Desconocemos cómo finalizó la historia del arquero. No sabemos si sobrevivió al disparo o murió, si recuperó el equilibrio y volvió a ser la estrella de los torneos, o sucumbió para siempre a la enfermedad. Pero esta historia nos advierte de un peligro que a todos nos acecha: el de albergar una serpiente enroscada bajo nuestro lecho que, por las noches, corroe lentamente nuestras vidas.
Y, ahora que lo sabemos: atención.
La primera vez que lo vi no tendría más de cuatro años. Habíamos ido a la playa con mis padres y mis hermanos. Era ya la hora del atardecer y ellos habían regresado a la casa. Solamente quedábamos mi madre y yo. Ella estaba tumbada a mi lado con los ojos cerrados, mientras se secaba al sol.
De pronto, sobre la arena de la playa, vi una especie de pie de rana. Yo estaba construyendo castillos con mi cubo, muy concentrado. Es uno de los primeros recuerdos que tengo; pero lo recuerdo muy bien. Me asustó ver un pie gigante de anfibio a pocos metros de mí, y corrí adonde estaba mi madre. Grité. Ella se incorporó, sobresaltada, y miró hacia donde yo le indicaba.

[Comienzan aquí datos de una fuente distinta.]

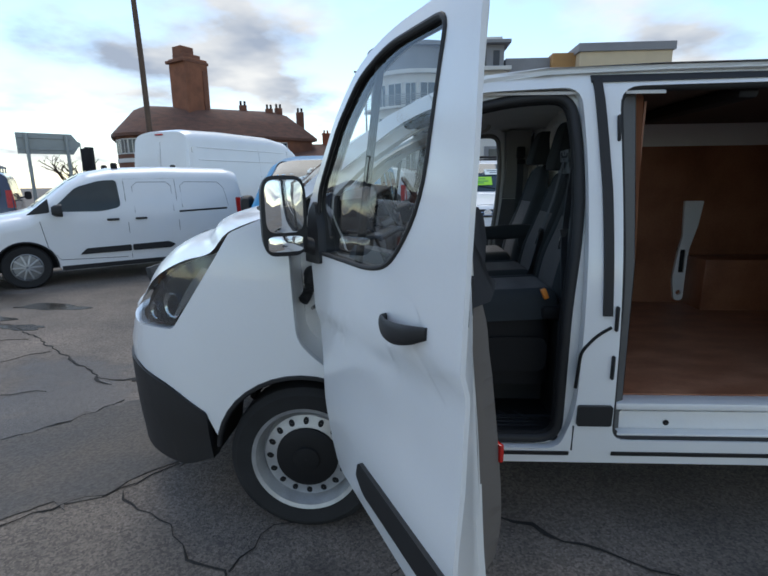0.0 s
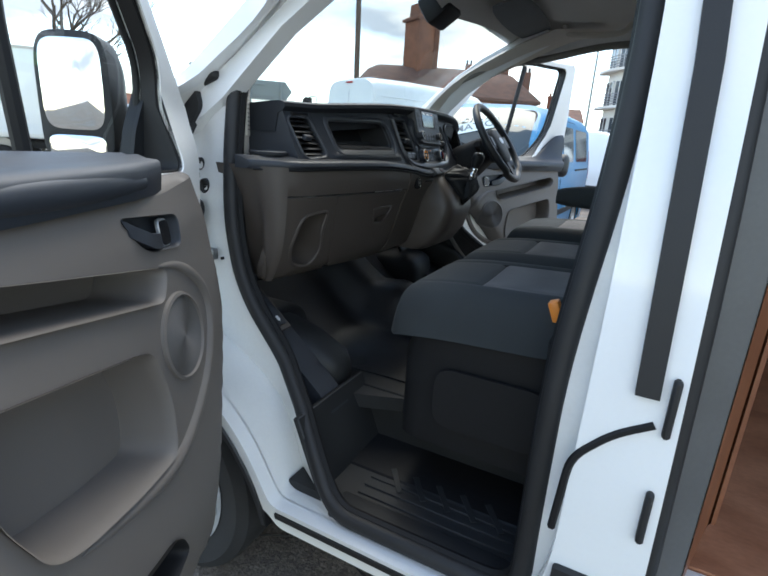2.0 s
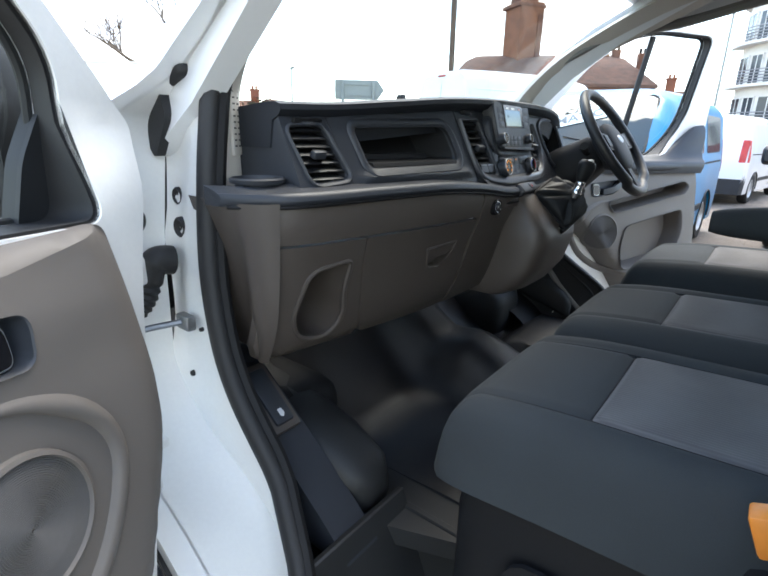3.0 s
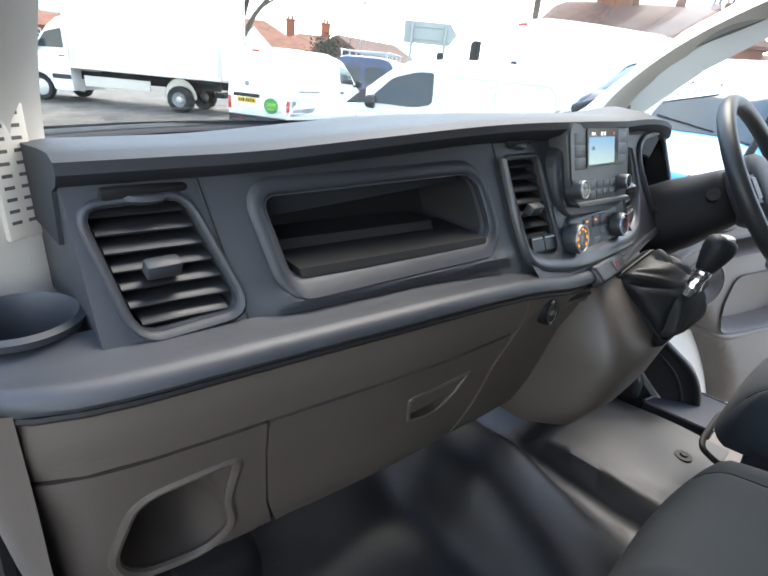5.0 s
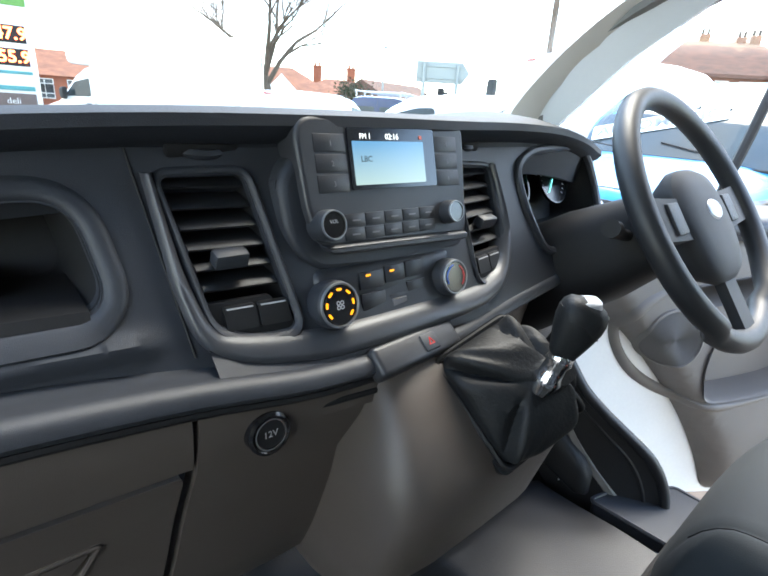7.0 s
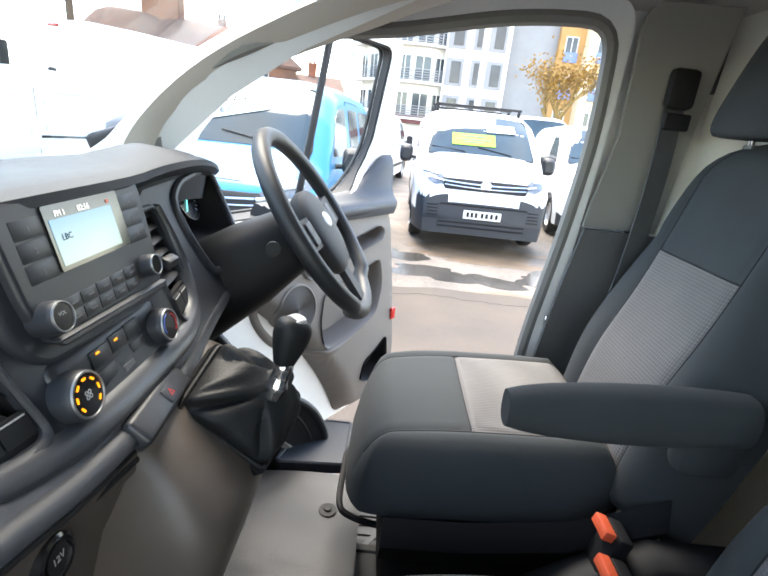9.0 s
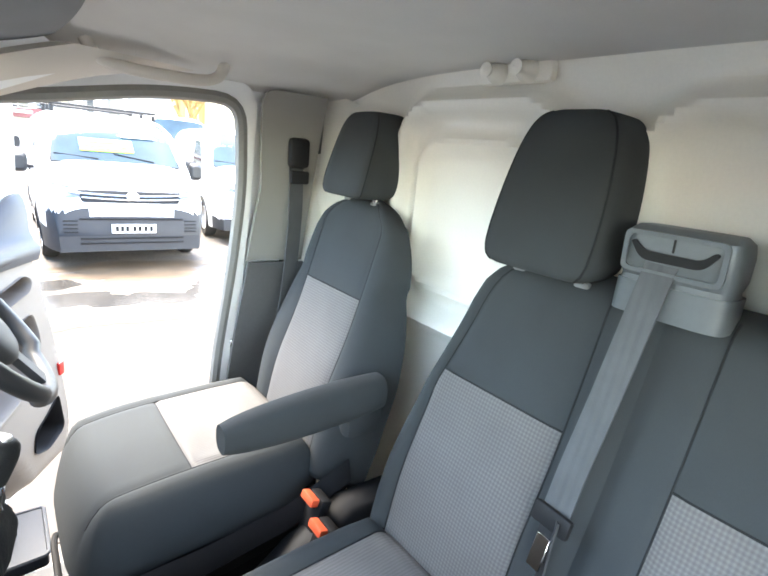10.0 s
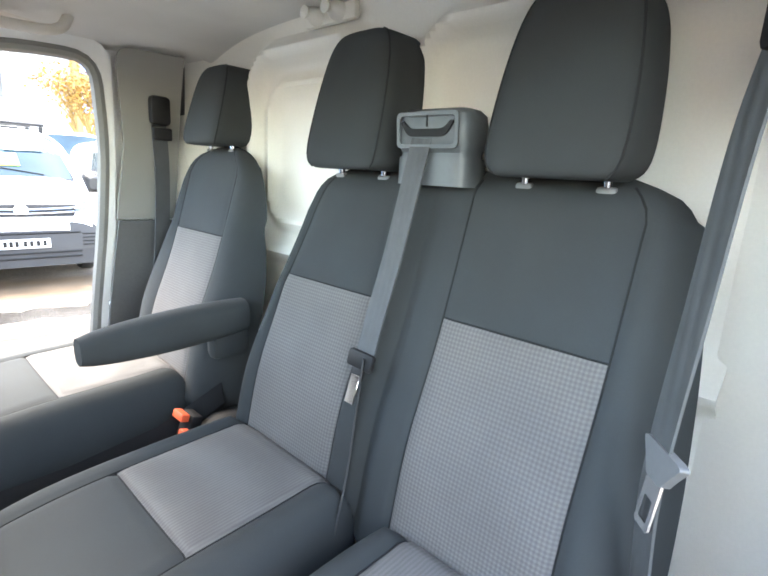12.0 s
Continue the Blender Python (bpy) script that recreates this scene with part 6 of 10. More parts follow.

Era una criatura vestida de azul, con ojos grandes y transparentes, dos alas en forma de cohetes y algas que le colgaban a los lados. «Es solo un buzo, cariño», me dijo mi madre con una hermosa sonrisa. Eso me tranquilizó. Imaginé que «buzo» era alguien de otro país, de una raza nueva, distinta, que yo no había visto nunca antes. Y empecé a soñar con ir algún día, de mayor, a la tierra donde viven los buzos.
Crecí y mi padre me obligó a estudiar medicina. El recuerdo del buzo se fue apagando lentamente dentro de mí, y con los años olvidé que en otro tiempo había pensado que los buzos son especies distintas de humanos.
Hasta el día en que la conocí.
Le había explotado una bombona y la trajeron de urgencias. Era una mujer muy bella. No solamente por su piel morena y sus cabellos dorados por el sol y la sal, sino sobre todo por la intensidad de su mirada, acostumbrada a observar el fondo del mar.
Pudimos salvarle la vida. Sus pupilas eran de un color turquesa azulado, y su mirada reflejaba lo que la mayor parte de los mortales no estamos acostumbrados a ver.
Decidí hacer un curso de submarinismo aquel mismo verano. Aunque me dijeron que era un proceso largo. Lo que más me impresionó al principio fue escuchar mi propia respiración bajo el agua. El primer descenso fue de poquísimos metros, pero ya allí empecé a contemplar alguna de las maravillas que se escondían tras aquel pie de anfibio que había visto sobre la arena de la playa muchos años atrás.
No puedo explicaros lo que vi porque tenéis que verlo vosotros mismos.
Puedo deciros lo hermosas que son las estrellas de mar, los caballitos, los bancos de peces de colores que cortan el fondo del agua como los pájaros cortan las nubes del cielo. Puedo deciros lo inquietante que es observar el movimiento pausado de los pulpos entre las rocas, la sinuosidad de las morenas, la parsimonia del pez luna.
Puedo contaros de la infinidad de algas que crecen entre las rocas, del infinito mundo vegetal que se esconde bajo la superficie del agua, de la música silenciosa del coral.
Puedo contaros tantas cosas.
Pero en realidad, lo único que me interesa es la historia de cómo un niño pequeño supo intuir la inmensidad construyendo castillos de arena.